Free, ad-supported YouTube, the unchallenged leader of all streaming platforms, has seen its market share grow from 8.8% to 9.9% in one year.
As Lightshed Partners analyst Richard Greenfield noted on Tuesday, Paramount was first to recognize the potential of free ad-supported streaming and was the first to move into the space, paying $340 million to acquire startup Pluto TV in January 2019.
“Add Pluto to the challenges facing Paramount as part of the in-process Skydance transaction,” Greenfield wrote.
For his part, Greenfield wondered if Tubi's commitment to a Netflix-like, algorithmically driven UX versus Pluto TV’s traditional, pay TV program-guide-like interface is key to the growing chasm between the two ad-based services.
“Pluto feels more like the TV guide of the past compared to the algorithm-driven feeds consumers are increasingly accustomed to,” Greenfield wrote. “We have to believe the power of Tubi’s algorithm is enabling it to flourish.”

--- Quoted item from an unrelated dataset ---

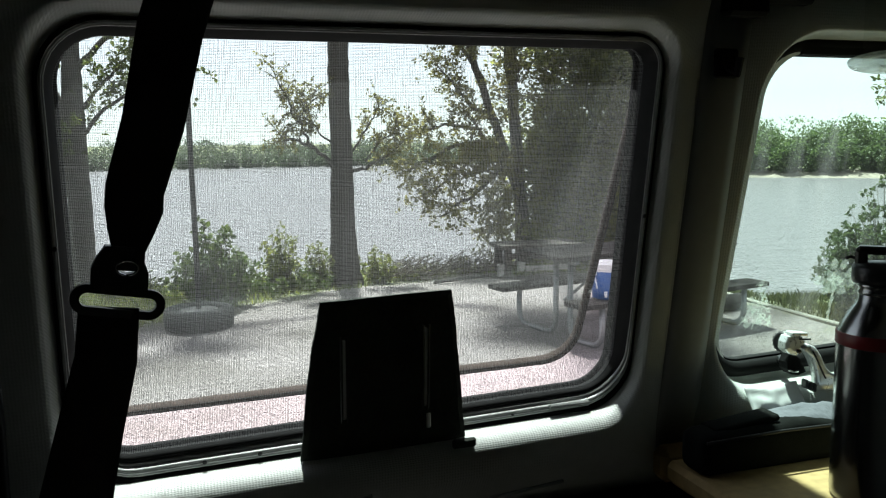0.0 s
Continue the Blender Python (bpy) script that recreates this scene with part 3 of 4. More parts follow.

He added that has Roku begins to surface an increasing amount of its content in the same algorithmic way, learning user habits and responding to them over time, “it will be interesting to see if its share of time spent ticks up materially over the coming year. We are also curious to see if Pluto begins to pivot toward the Tubi business model following the Skydance transaction next year.”